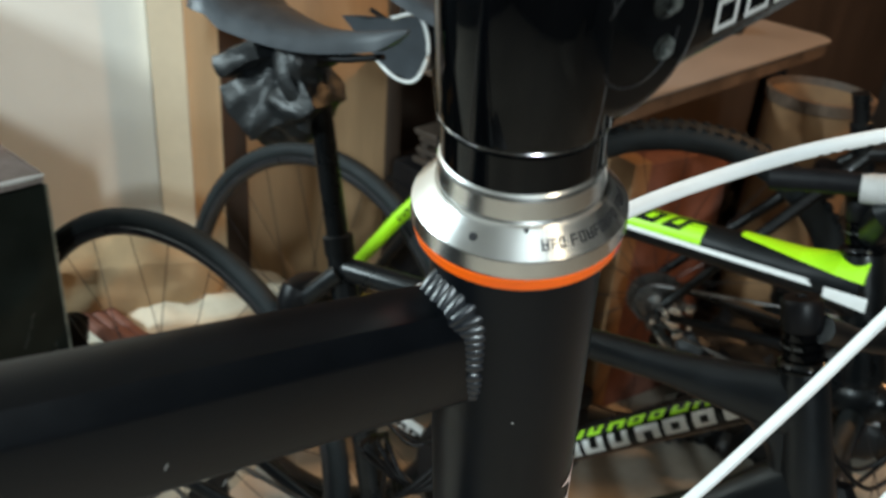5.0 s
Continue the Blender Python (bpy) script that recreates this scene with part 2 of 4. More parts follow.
def ellipsoid(c, r, m=Matrix(), bm=None, u=12, w=8):
    bm = bm or bmesh.new()
    bmesh.ops.create_uvsphere(bm, u_segments=u, v_segments=w, radius=1.0,
                              matrix=m @ Matrix.Translation(c) @ Matrix.Diagonal((*r, 1)))
    return bm


def basis(origin, ex, ey, ez):
    m = Matrix((ex, ey, ez)).transposed().to_4x4()
    m.translation = origin
    return m


def lumpy(size, m, lump, seed, cuts=6, power=0.6):
    """A soft, sagging body: a rounded box with folds."""
    b = bmesh.new()
    bmesh.ops.create_cube(b, size=2.0)
    bmesh.ops.subdivide_edges(b, edges=list(b.edges), cuts=cuts * 2, use_grid_fill=True)
    for v in b.verts:
        n = v.co.normalized()
        v.co = v.co * (1 - power) + n * 1.25 * power
        v.co = V(v.co.x * size[0] / 2, v.co.y * size[1] / 2, v.co.z * size[2] / 2)
        q = v.co * 14 + V(seed, seed * 3, seed * 7)
        v.co += n * (noise.noise(q) * lump + noise.noise(q * 2.7) * lump * 0.5)
    bmesh.ops.transform(b, matrix=m, verts=b.verts)
    return b


# ---- the bicycle close to the eye ----
HT_A = V(0.01402, 0.29507, 1.10657)
HT_D = V(-0.13274, -0.14830, 0.97999).normalized()
HT_X = (V(1, 0, 0) - HT_D * HT_D.x).normalized()
HT_Y = HT_D.cross(HT_X)
HT = basis(HT_A, HT_X, HT_Y, HT_D)
R_HT = 0.0206
TT_U = V(-0.96161, -0.26052, 0.08623).normalized()
TT_S = V(0.25053, -0.96166, -0.11159).normalized()
TT_N = V(0.11199, -0.08570, 0.99001).normalized()
TT_C = V(0.01794, 0.29945, 1.07764)
BASE = V(-0.40, 0.18, 0.55)
bike = thing("bicycle", "black bicycle frame with silver headset and white cables", "bicycle", Matrix.Translation(BASE))


def near(name, bm, mat, parent=None, label=""):
    """A part of the near bicycle, built in the room's own metres."""
    bmesh.ops.transform(bm, matrix=Matrix.Translation(-BASE), verts=bm.verts)
    return part(name, bm, mat, parent or bike, label)


def on_head(angle, s, r):
    a = radians(angle)
    return HT @ V(r * math.cos(a), r * math.sin(a), s)


near("head_tube", lathe([(0.004, 0.0190), (0.0035, 0.0204), (0.001, R_HT), (-0.14, R_HT), (-0.143, 0.0215), (-0.150, 0.0215)], 64, HT), M_FRAME)

# top tube: a tall hollow section with chamfered shoulders
TT_SEC = ((0.0030, 0.0160), (0.0062, 0.0152), (0.0094, 0.0105), (0.0098, 0.0090), (0.0098, -0.0098), (0.0090, -0.0118), (0.0055, -0.0156), (0.0020, -0.0162))
TT_RING = list(TT_SEC) + [(-x, z) for x, z in reversed(TT_SEC)]


def to_head(p, way):
    """The distance along way from p to the head tube's skin."""
    w, v = p - HT_A, way
    wp, vp = w - HT_D * w.dot(HT_D), v - HT_D * v.dot(HT_D)
    a, b, c = vp.dot(vp), 2 * wp.dot(vp), wp.dot(wp) - (R_HT - 0.001) ** 2
    return (-b + math.sqrt(max(b * b - 4 * a * c, 0.0))) / (2 * a)


bm = bmesh.new()
rings = []
for far in (None, 0.05, 0.16, 0.30, 0.535):
    ring = []
    for x, z in TT_RING:
        k = 1.0 if far is None else 1.0 + 0.25 * min(far, 0.4)
        q = TT_C + TT_S * x * k + TT_N * z * k
        ring.append(bm.verts.new(q + TT_U * (to_head(q, TT_U) if far is None else far)))
    rings.append(ring)
for a, b in zip(rings, rings[1:]):
    for k in range(len(TT_RING)):
        bm.faces.new((a[k], a[(k + 1) % len(TT_RING)], b[(k + 1) % len(TT_RING)], b[k]))
bm.faces.new(rings[-1])
bmesh.ops.bevel(bm, geom=[e for e in bm.edges if len(e.link_faces) == 2 and e.calc_face_angle(0) > 0.3 and abs((e.verts[0].co - e.verts[1].co).normalized().dot(TT_U)) > 0.9],
                offset=0.0011, segments=2, affect="EDGES", profile=0.5)
top_tube = near("top_tube", bm, M_FRAME, None, "satin black hydroformed tube with a few pale scratches")

DT_P = HT_A + HT_D * -0.128
DT_E = V(-0.442, 0.232, 0.625)
DT_U = (DT_E - DT_P).normalized()
near("down_tube", sweep([DT_P + DT_U * 0.004, DT_P + DT_U * 0.05, DT_P + DT_U * 0.2, DT_E], [(0.019, 0.0205), (0.020, 0.022), (0.021, 0.024), (0.021, 0.024)], 40), M_FRAME)
ST_T = TT_C + TT_U * 0.545
near("seat_tube", sweep([ST_T + (ST_T - DT_E).normalized() * 0.06, ST_T, DT_E], 0.0165, 24), M_FRAME)
near("bottom_bracket", lathe([(-0.036, 0.020), (-0.035, 0.022), (0.035, 0.022), (0.036, 0.020)], 32, basis(DT_E, HT_X, HT_D, -HT_Y)), M_FRAME)


def weld(centre, way, radius_x, radius_z, up, side, lo, hi, size, pitch):
    """Overlapping ripples at even steps along the joint of a tube and the head tube."""
    line = []
    for i in range(401):
        a = lo + (hi - lo) * i / 400
        o = side * (radius_x * math.copysign(abs(math.cos(a)) ** 0.5, math.cos(a))) + up * (radius_z * math.copysign(abs(math.sin(a)) ** 0.5, math.sin(a)))
        line.append((centre + o + way * (to_head(centre + o, way) + 0.0030), o.normalized()))
    last = None
    for i in range(1, 400):
        q, o = line[i]
        if last is not None and (q - last).length < pitch:
            continue
        last = q
        t = (line[i + 1][0] - line[i - 1][0]).normalized()
        out = (q - HT_A - HT_D * (q - HT_A).dot(HT_D)).normalized()
        out = (out * 0.8 + o * 0.6).normalized()
        out = (out - t * out.dot(t)).normalized()
        fade = min(1.0, 0.32 + 1.0 * i / 400)
        near("weld_ripple", ellipsoid((0, 0, 0), (pitch * 0.80, size * fade * random.uniform(0.92, 1.08), 0.0027 * fade), basis(q - out * 0.0010, t, out.cross(t).normalized(), out)), M_WELD)


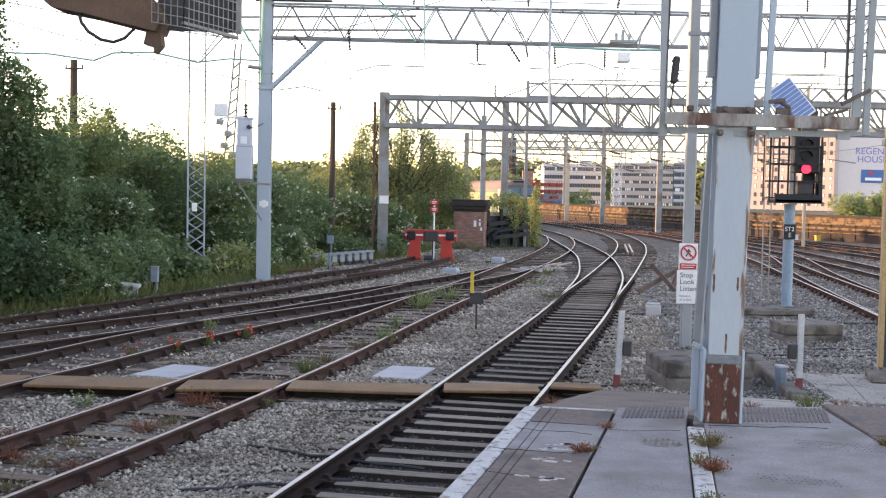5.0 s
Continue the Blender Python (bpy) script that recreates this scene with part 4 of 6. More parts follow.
**********
__Required work__. Find all lines holding the string "recreates" and copy them.

__Answer__.
Continue the Blender Python (bpy) script that recreates this scene with part 2 of 4. More parts follow.
Continue the Blender Python (bpy) script that recreates this scene with part 4 of 6. More parts follow.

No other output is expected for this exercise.